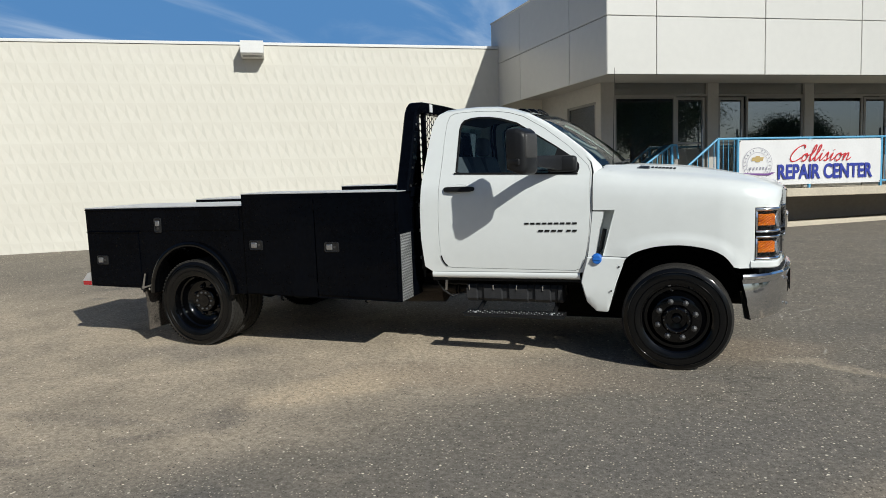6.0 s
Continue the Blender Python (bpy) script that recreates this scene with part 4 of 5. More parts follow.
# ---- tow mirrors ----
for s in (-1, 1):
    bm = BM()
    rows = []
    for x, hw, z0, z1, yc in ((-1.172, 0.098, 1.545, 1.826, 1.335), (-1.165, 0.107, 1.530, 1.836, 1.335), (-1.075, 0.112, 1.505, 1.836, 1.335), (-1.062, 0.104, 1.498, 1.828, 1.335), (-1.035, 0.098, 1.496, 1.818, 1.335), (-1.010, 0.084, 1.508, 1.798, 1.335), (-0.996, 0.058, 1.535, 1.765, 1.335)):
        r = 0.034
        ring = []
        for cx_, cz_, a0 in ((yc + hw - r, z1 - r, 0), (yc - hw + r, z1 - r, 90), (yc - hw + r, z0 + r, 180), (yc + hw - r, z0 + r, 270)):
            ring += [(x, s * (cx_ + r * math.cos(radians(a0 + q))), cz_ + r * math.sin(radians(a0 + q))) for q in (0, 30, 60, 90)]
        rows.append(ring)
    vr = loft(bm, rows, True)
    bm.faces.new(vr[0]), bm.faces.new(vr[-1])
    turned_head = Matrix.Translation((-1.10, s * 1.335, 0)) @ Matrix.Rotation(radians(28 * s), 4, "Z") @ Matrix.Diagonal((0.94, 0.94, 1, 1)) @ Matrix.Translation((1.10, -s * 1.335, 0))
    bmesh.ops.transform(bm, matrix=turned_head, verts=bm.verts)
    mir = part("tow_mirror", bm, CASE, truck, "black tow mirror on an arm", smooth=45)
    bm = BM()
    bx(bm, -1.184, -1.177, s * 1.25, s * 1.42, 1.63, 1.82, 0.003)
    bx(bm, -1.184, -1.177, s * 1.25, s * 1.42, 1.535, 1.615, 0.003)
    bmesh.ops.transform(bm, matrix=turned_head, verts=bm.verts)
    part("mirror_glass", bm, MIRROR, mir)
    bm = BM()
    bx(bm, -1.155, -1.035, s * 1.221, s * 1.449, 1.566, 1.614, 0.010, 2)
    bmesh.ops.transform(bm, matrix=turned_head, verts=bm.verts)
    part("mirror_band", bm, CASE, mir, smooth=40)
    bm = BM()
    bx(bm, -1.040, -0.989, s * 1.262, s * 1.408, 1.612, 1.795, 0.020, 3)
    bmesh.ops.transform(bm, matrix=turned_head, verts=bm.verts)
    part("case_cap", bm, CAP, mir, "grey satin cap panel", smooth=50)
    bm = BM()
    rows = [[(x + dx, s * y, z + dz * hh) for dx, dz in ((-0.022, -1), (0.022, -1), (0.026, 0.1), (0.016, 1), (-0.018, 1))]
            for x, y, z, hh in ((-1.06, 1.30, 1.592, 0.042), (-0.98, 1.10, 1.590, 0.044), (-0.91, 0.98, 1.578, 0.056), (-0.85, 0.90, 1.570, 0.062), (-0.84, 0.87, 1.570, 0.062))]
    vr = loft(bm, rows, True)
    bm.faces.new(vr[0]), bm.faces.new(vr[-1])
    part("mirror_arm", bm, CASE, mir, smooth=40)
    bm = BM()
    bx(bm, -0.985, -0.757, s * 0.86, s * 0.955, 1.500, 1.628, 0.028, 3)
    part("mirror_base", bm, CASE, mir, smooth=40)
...
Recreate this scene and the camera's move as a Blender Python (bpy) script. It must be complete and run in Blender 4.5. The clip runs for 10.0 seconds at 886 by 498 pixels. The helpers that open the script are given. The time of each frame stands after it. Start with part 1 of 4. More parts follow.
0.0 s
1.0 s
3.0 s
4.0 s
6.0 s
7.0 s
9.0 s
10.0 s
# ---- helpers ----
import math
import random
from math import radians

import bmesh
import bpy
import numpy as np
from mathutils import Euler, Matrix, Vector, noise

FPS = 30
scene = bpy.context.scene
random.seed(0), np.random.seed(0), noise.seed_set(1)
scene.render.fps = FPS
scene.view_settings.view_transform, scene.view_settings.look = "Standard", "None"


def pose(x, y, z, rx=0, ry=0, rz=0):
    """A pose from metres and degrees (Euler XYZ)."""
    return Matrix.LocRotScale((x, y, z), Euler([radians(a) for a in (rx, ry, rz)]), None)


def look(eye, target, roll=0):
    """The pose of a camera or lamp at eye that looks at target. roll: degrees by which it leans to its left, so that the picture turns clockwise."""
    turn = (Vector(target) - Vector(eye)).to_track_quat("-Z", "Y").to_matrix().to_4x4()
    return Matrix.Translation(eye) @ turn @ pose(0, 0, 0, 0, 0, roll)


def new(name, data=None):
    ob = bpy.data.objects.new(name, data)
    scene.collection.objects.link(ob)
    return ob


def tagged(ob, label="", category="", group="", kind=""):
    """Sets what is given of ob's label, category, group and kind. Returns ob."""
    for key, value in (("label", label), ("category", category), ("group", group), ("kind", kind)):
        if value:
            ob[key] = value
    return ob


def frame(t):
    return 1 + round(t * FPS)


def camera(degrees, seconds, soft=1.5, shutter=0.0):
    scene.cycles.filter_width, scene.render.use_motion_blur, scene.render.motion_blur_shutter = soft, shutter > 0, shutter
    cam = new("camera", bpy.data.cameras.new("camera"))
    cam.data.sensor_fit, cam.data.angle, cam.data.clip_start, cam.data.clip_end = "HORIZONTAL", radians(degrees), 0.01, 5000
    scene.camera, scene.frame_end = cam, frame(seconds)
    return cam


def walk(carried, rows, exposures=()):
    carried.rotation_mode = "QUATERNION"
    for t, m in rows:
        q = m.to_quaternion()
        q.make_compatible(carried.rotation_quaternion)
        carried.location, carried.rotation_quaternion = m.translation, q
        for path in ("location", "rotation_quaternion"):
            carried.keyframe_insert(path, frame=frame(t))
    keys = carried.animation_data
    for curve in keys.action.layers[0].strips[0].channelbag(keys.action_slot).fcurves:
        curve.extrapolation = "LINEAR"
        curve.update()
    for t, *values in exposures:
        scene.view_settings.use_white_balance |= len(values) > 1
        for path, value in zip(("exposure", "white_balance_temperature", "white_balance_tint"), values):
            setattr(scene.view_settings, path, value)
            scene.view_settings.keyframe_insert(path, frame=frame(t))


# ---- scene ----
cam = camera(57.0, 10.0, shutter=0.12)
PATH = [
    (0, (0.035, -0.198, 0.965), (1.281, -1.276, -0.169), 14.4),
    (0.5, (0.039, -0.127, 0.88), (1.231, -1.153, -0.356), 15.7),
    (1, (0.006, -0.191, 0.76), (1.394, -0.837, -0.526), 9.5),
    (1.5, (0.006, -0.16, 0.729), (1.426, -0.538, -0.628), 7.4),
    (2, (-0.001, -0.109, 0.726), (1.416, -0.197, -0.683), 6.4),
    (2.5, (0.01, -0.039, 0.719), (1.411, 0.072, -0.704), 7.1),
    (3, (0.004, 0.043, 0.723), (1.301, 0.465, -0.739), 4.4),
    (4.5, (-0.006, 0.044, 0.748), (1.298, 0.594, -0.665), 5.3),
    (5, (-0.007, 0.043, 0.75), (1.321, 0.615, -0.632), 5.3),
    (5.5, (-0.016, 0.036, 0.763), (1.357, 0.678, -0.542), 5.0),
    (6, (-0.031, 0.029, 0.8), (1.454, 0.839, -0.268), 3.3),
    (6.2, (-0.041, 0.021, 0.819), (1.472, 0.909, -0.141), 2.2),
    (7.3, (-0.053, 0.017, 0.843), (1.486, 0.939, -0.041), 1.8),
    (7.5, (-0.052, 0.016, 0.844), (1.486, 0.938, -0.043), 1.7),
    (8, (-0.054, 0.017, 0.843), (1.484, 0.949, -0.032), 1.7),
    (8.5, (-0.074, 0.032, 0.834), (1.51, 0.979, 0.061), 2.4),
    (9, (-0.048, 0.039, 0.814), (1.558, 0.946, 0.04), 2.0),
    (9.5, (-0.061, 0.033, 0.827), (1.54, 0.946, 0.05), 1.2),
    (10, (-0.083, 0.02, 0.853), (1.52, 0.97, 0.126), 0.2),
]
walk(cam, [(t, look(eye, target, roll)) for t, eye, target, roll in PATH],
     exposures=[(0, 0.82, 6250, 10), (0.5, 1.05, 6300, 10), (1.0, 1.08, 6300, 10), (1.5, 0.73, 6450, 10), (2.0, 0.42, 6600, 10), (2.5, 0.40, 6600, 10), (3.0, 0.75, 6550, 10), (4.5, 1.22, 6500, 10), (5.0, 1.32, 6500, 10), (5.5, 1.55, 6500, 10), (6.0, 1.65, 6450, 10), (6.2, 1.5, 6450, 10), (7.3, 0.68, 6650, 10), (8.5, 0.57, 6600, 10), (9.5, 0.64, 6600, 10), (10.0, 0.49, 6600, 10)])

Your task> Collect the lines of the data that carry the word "keys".

Task response>
    keys = carried.animation_data
    for curve in keys.action.layers[0].strips[0].channelbag(keys.action_slot).fcurves:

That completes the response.